Write out the material exactly. Do not include the pictures.

• PROVIDED DATA:
━━━━━━

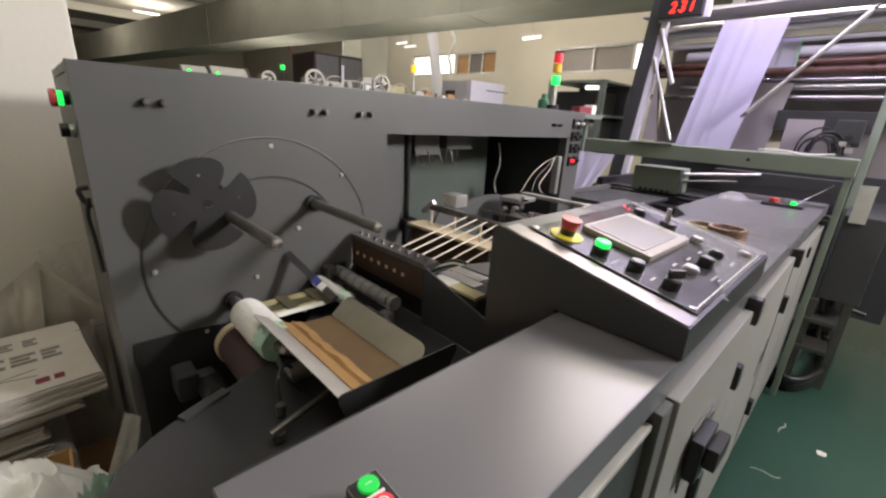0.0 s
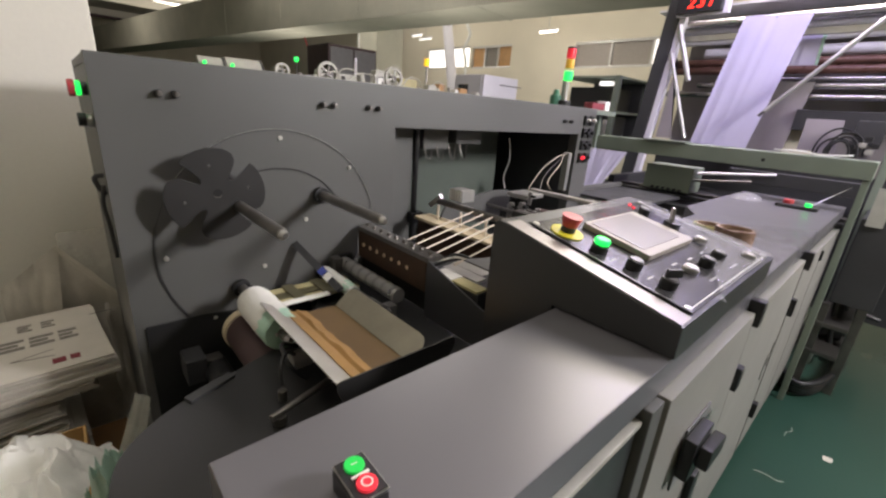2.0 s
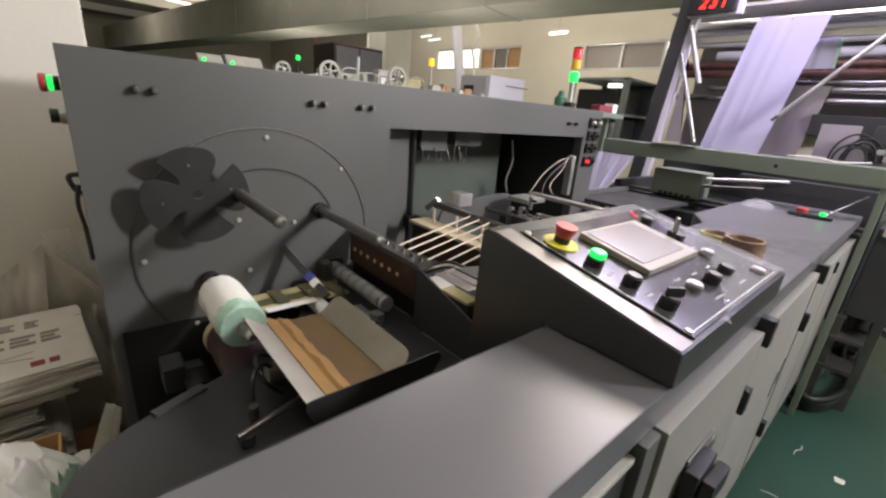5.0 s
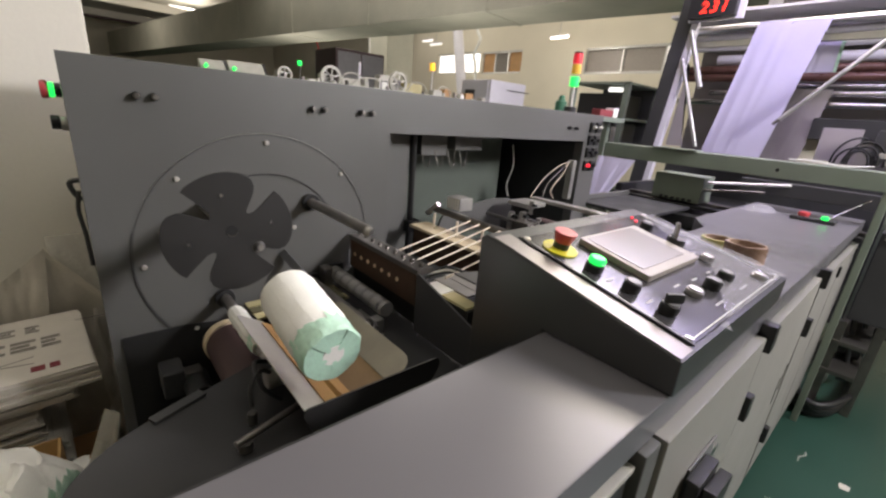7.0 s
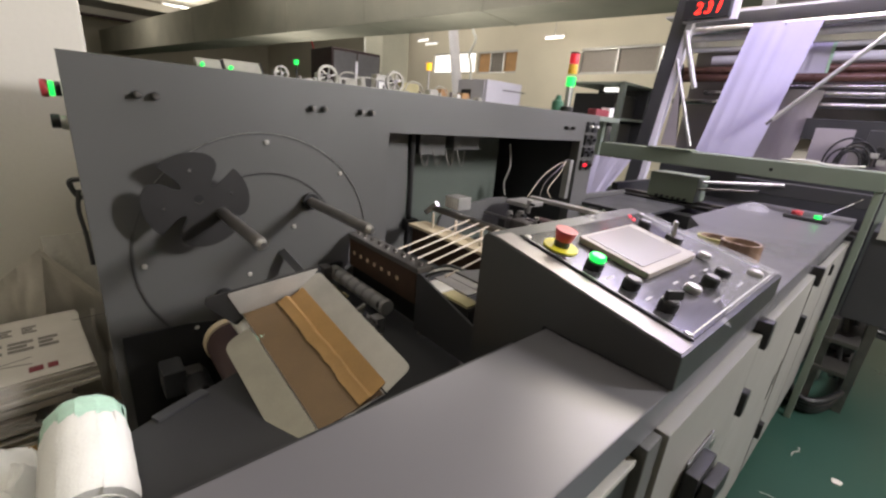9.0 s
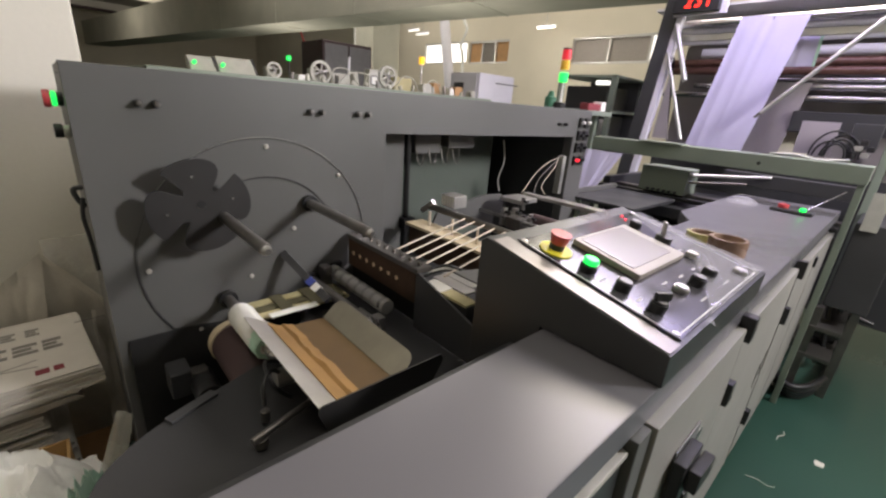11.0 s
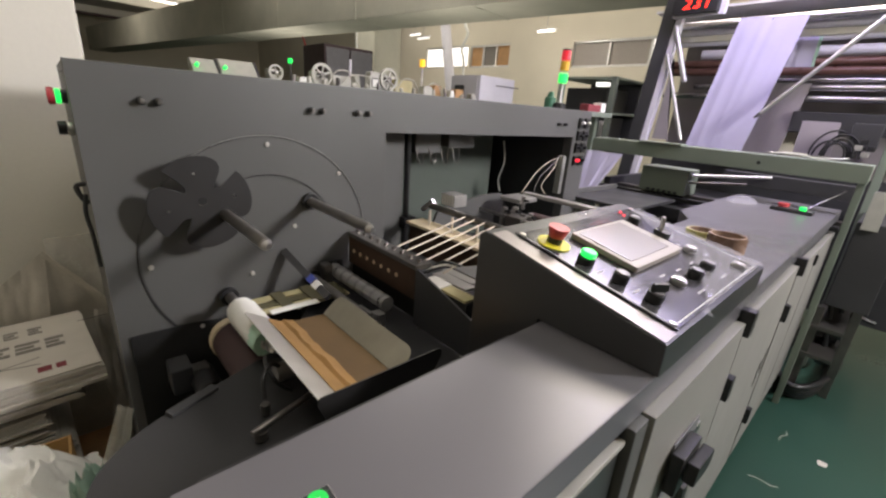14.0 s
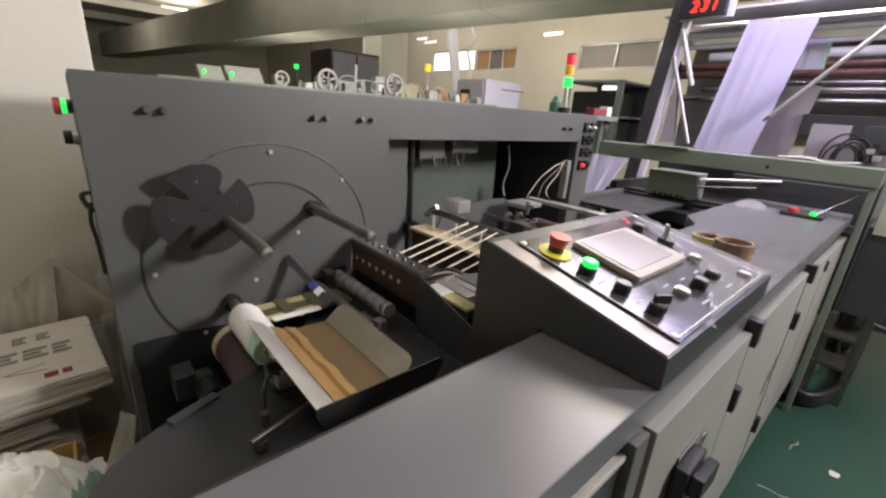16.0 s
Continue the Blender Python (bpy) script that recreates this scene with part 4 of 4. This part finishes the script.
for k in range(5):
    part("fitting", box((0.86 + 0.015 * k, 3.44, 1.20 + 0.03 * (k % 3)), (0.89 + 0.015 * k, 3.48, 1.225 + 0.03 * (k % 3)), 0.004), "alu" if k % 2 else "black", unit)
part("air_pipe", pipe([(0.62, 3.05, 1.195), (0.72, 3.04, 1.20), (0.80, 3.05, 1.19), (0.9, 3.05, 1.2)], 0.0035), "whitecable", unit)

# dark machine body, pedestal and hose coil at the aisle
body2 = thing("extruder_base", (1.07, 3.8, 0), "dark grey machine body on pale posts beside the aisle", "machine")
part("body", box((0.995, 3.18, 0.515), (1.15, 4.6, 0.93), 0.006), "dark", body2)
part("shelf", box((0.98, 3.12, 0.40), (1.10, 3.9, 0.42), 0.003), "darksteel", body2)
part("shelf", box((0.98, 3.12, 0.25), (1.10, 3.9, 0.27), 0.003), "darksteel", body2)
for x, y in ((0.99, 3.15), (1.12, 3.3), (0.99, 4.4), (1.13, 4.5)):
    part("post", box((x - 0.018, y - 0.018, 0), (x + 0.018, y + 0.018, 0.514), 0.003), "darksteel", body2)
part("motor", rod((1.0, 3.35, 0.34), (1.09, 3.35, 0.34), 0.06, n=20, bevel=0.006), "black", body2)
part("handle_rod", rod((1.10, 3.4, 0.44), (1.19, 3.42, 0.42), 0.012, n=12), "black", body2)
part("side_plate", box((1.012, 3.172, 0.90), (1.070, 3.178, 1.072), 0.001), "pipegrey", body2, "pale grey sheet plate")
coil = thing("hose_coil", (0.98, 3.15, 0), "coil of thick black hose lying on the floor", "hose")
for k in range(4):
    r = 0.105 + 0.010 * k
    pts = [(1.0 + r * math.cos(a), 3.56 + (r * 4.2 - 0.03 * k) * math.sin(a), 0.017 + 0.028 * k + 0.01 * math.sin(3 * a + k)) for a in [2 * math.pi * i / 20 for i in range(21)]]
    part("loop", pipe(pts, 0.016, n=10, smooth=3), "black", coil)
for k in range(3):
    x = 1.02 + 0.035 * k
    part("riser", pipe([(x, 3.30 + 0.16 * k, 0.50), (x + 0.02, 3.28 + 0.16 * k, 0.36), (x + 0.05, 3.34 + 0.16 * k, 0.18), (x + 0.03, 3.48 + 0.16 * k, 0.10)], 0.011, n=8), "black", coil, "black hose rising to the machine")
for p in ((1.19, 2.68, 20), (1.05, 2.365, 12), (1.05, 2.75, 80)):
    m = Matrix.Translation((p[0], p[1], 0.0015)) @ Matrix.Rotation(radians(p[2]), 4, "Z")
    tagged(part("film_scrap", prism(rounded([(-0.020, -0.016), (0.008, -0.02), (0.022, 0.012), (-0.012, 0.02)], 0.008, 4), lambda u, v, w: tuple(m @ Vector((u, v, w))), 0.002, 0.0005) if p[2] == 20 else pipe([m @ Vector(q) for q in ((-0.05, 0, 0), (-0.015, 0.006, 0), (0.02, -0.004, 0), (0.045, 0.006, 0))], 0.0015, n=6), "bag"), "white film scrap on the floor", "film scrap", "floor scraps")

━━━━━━

• COMPLETED TASK:
0.0 s
2.0 s
5.0 s
7.0 s
9.0 s
11.0 s
14.0 s
16.0 s
Continue the Blender Python (bpy) script that recreates this scene with part 4 of 4. This part finishes the script.
for k in range(5):
    part("fitting", box((0.86 + 0.015 * k, 3.44, 1.20 + 0.03 * (k % 3)), (0.89 + 0.015 * k, 3.48, 1.225 + 0.03 * (k % 3)), 0.004), "alu" if k % 2 else "black", unit)
part("air_pipe", pipe([(0.62, 3.05, 1.195), (0.72, 3.04, 1.20), (0.80, 3.05, 1.19), (0.9, 3.05, 1.2)], 0.0035), "whitecable", unit)

# dark machine body, pedestal and hose coil at the aisle
body2 = thing("extruder_base", (1.07, 3.8, 0), "dark grey machine body on pale posts beside the aisle", "machine")
part("body", box((0.995, 3.18, 0.515), (1.15, 4.6, 0.93), 0.006), "dark", body2)
part("shelf", box((0.98, 3.12, 0.40), (1.10, 3.9, 0.42), 0.003), "darksteel", body2)
part("shelf", box((0.98, 3.12, 0.25), (1.10, 3.9, 0.27), 0.003), "darksteel", body2)
for x, y in ((0.99, 3.15), (1.12, 3.3), (0.99, 4.4), (1.13, 4.5)):
    part("post", box((x - 0.018, y - 0.018, 0), (x + 0.018, y + 0.018, 0.514), 0.003), "darksteel", body2)
part("motor", rod((1.0, 3.35, 0.34), (1.09, 3.35, 0.34), 0.06, n=20, bevel=0.006), "black", body2)
part("handle_rod", rod((1.10, 3.4, 0.44), (1.19, 3.42, 0.42), 0.012, n=12), "black", body2)
part("side_plate", box((1.012, 3.172, 0.90), (1.070, 3.178, 1.072), 0.001), "pipegrey", body2, "pale grey sheet plate")
coil = thing("hose_coil", (0.98, 3.15, 0), "coil of thick black hose lying on the floor", "hose")
for k in range(4):
    r = 0.105 + 0.010 * k
    pts = [(1.0 + r * math.cos(a), 3.56 + (r * 4.2 - 0.03 * k) * math.sin(a), 0.017 + 0.028 * k + 0.01 * math.sin(3 * a + k)) for a in [2 * math.pi * i / 20 for i in range(21)]]
    part("loop", pipe(pts, 0.016, n=10, smooth=3), "black", coil)
for k in range(3):
    x = 1.02 + 0.035 * k
    part("riser", pipe([(x, 3.30 + 0.16 * k, 0.50), (x + 0.02, 3.28 + 0.16 * k, 0.36), (x + 0.05, 3.34 + 0.16 * k, 0.18), (x + 0.03, 3.48 + 0.16 * k, 0.10)], 0.011, n=8), "black", coil, "black hose rising to the machine")
for p in ((1.19, 2.68, 20), (1.05, 2.365, 12), (1.05, 2.75, 80)):
    m = Matrix.Translation((p[0], p[1], 0.0015)) @ Matrix.Rotation(radians(p[2]), 4, "Z")
    tagged(part("film_scrap", prism(rounded([(-0.020, -0.016), (0.008, -0.02), (0.022, 0.012), (-0.012, 0.02)], 0.008, 4), lambda u, v, w: tuple(m @ Vector((u, v, w))), 0.002, 0.0005) if p[2] == 20 else pipe([m @ Vector(q) for q in ((-0.05, 0, 0), (-0.015, 0.006, 0), (0.02, -0.004, 0), (0.045, 0.006, 0))], 0.0015, n=6), "bag"), "white film scrap on the floor", "film scrap", "floor scraps")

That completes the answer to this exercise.